On balance, the safest approach is to use a whitelist, and if any nodes are found that are not in the whitelist, reject the input entirely.
JSON
Request validation only works on name/value pairs that have been sent to the server in one of the Request collections: Form, Querystring, Cookies etc. If you use AJAX to post JSON to the server, it will bypass Request Validation. Here's a code sample that illustrates the problem:
<!DOCTYPE html> <html lang="en"> <head> <meta charset="utf-8" /> <title></title> <script type="text/javascript" src="~/Scripts/jquery-2.0.3.min.js"></script> </head> <body> <script> var text = '<script>alert("hello world")<\/script>'; var data = { "text": text }; $(function () { $('button').click(function () { $.ajax({ type: "POST", url: "/Receiver", data: JSON.stringify(data), datatype: "html", success: function (data) { $('#result').html(data); } }); }); }); </script> <button>Click</button> <div id="result"></div> </body> </html>
This sample creates a JavaScript object which has a property called "text". The value of that property is set to a snippet of (harmless, in this case) script that will cause an alert to appear in the browser if it is executed. The code also features a button and an empty div called "result". When the button is clicked, the JavaScript object is serialised to JSON and posted to a page called Receiver.cshtml. Whatever Receiver.cshtml produces as output is then set as the HTML content of the empty div. So what does Receiver.cshtml do? Well, not much:
@{ var json = ""; using(var reader = new StreamReader(Request.InputStream)){ json = reader.ReadToEnd(); } var jsonObject = Json.Decode(json); } @Html.Raw(jsonObject.text)

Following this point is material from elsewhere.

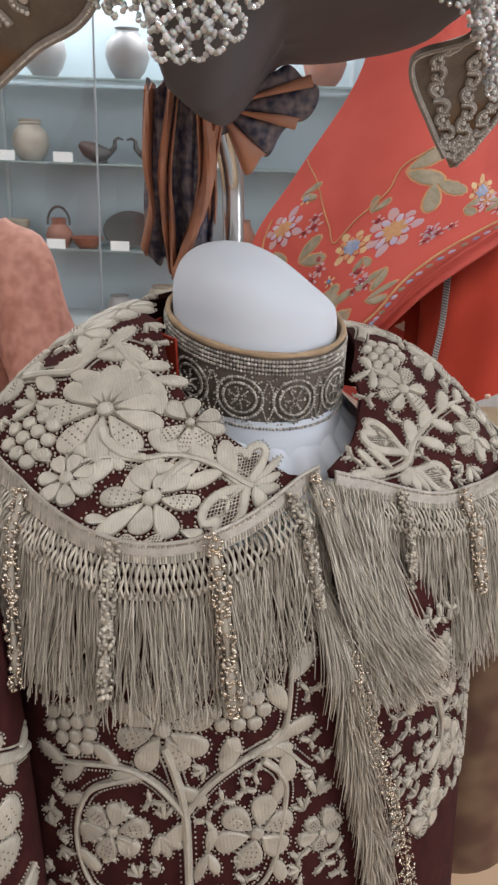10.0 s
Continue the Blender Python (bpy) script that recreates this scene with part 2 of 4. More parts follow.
M_collar_bead = material("grey_glass_seed_beads", (0.54, 0.50, 0.445), 0.22, 0.15, second=(0.33, 0.29, 0.25), scale=80, island=0.35, coat=0.3)
M_pearl = material("large_pearl", (0.62, 0.585, 0.545), 0.32, 0.0, second=(0.55, 0.51, 0.47), scale=160, coat=0.25)
M_bead = material("frosted_glass_beads", (0.61, 0.59, 0.57), 0.32, 0.0, island=0.20, coat=0.08, sub=0.2, spec=0.4)
M_cap_bead = material("warm_frosted_beads", (0.64, 0.585, 0.56), 0.36, 0.0, island=0.22, spec=0.35)
M_cord = material("grey_couching_cord", (0.36, 0.325, 0.29), 0.5, 0.2, second=(0.26, 0.235, 0.21), scale=140, bump=0.4, bump_scale=900)
M_tan = material("tan_lining", (0.42, 0.29, 0.18), 0.8, second=(0.34, 0.23, 0.14), scale=80, bump=0.3)
M_gems = [material("red_stone", (0.22, 0.028, 0.022), 0.12, coat=0.5), material("green_stone", (0.012, 0.085, 0.045), 0.12, coat=0.5),
          material("blue_stone", (0.02, 0.035, 0.20), 0.12, coat=0.5), material("brown_stone", (0.10, 0.05, 0.03), 0.12, coat=0.5), material("clear_stone", (0.35, 0.33, 0.32), 0.08, 0.4, coat=0.5)]


def glass(name, tint, rough=0.0, ior=1.45):
    m = material(name, tint, rough, trans=1.0)
    m.node_tree.nodes["Principled BSDF"].inputs["IOR"].default_value = ior
    return m


def glow(name, color, strength):
    m = material(name, color, 0.6)
    b = m.node_tree.nodes["Principled BSDF"]
    b.inputs["Emission Color"].default_value, b.inputs["Emission Strength"].default_value = (*color, 1), strength
    return m


def striped(name, a, b, scale, direction="Z", distort=1.0, slant=0.0):
    m = material(name, a, 0.8, bump=0.2, bump_scale=900)
    nt = m.node_tree
    tc, w, r = nt.nodes.new("ShaderNodeTexCoord"), nt.nodes.new("ShaderNodeTexWave"), nt.nodes.new("ShaderNodeValToRGB")
    w.bands_direction, w.inputs["Scale"].default_value, w.inputs["Distortion"].default_value = direction, scale, distort
    r.color_ramp.interpolation = "EASE"
    r.color_ramp.elements[0].position, r.color_ramp.elements[1].position = 0.46, 0.60
    r.color_ramp.elements[0].color, r.color_ramp.elements[1].color = (*a, 1), (*b, 1)
    mp = nt.nodes.new("ShaderNodeMapping")
    mp.inputs["Rotation"].default_value = (0, slant, 0)
    nt.links.new(tc.outputs["Object"], mp.inputs["Vector"])
    nt.links.new(mp.outputs["Vector"], w.inputs["Vector"])
    nt.links.new(w.outputs["Fac"], r.inputs["Fac"])
    nt.links.new(r.outputs["Color"], nt.nodes["Principled BSDF"].inputs["Base Color"])
    return m


M_sky = glow("daylight", (0.72, 0.80, 0.94), 0.54)
# faint glow that stands for ceiling lamps mirrored in the roof pane
M_lamp_reflection = glow("lamp_reflection", (0.80, 0.95, 0.97), 0.20)
M_glass = glass("clear_glass", (0.97, 0.985, 0.98))
M_roof = material("roof_glass", (0.53, 0.585, 0.60), 0.22, second=(0.42, 0.475, 0.49), scale=3.0, trans=0.45)
M_shelf = material("shelf_glass", (0.45, 0.56, 0.57), 0.1, second=(0.5, 0.6, 0.6), scale=3, trans=0.5)
M_joint = material("joint_seal", (0.30, 0.32, 0.34), 0.5, second=(0.27, 0.29, 0.31), scale=20)
M_skirt = material("pale_skirting", (0.55, 0.55, 0.56), 0.5, second=(0.5, 0.5, 0.51), scale=5)
M_ledge = material("pale_ledge", (0.52, 0.57, 0.59), 0.4, second=(0.48, 0.53, 0.55), scale=5)
M_teal = material("blue_grey_back_panel", (0.41, 0.48, 0.52), 0.55, second=(0.37, 0.44, 0.48), scale=1.5)
M_clay = material("red_clay", (0.33, 0.13, 0.085), 0.6, second=(0.25, 0.10, 0.065), scale=25, bump=0.2)
M_buff = material("buff_clay", (0.40, 0.36, 0.30), 0.55, second=(0.30, 0.27, 0.22), scale=14, bump=0.2)
M_pale = material("pale_glaze", (0.30, 0.285, 0.285), 0.35, second=(0.22, 0.22, 0.23), scale=9)
M_dark = material("dark_pottery", (0.055, 0.05, 0.048), 0.45, second=(0.085, 0.075, 0.068), scale=20)
M_card = material("white_card", (0.85, 0.87, 0.88), 0.6, second=(0.82, 0.84, 0.86), scale=20)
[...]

All it does is to unpack the JSON from the body of the request and render the text to the browser as HTML. It could just as easily take that text and store it in a database. The point however is that no exceptions are raised at any stage during the processing of the posted value. Request Validation is not invoked at all. If you ever plan to render text values posted as JSON like this and you have to use Html.Raw, you must validate the input - no matter how it was generated. It is really easy for any attacker to manipulate these values using the built in developer tools that most browsers include these days - even if the value was initially generated by your code.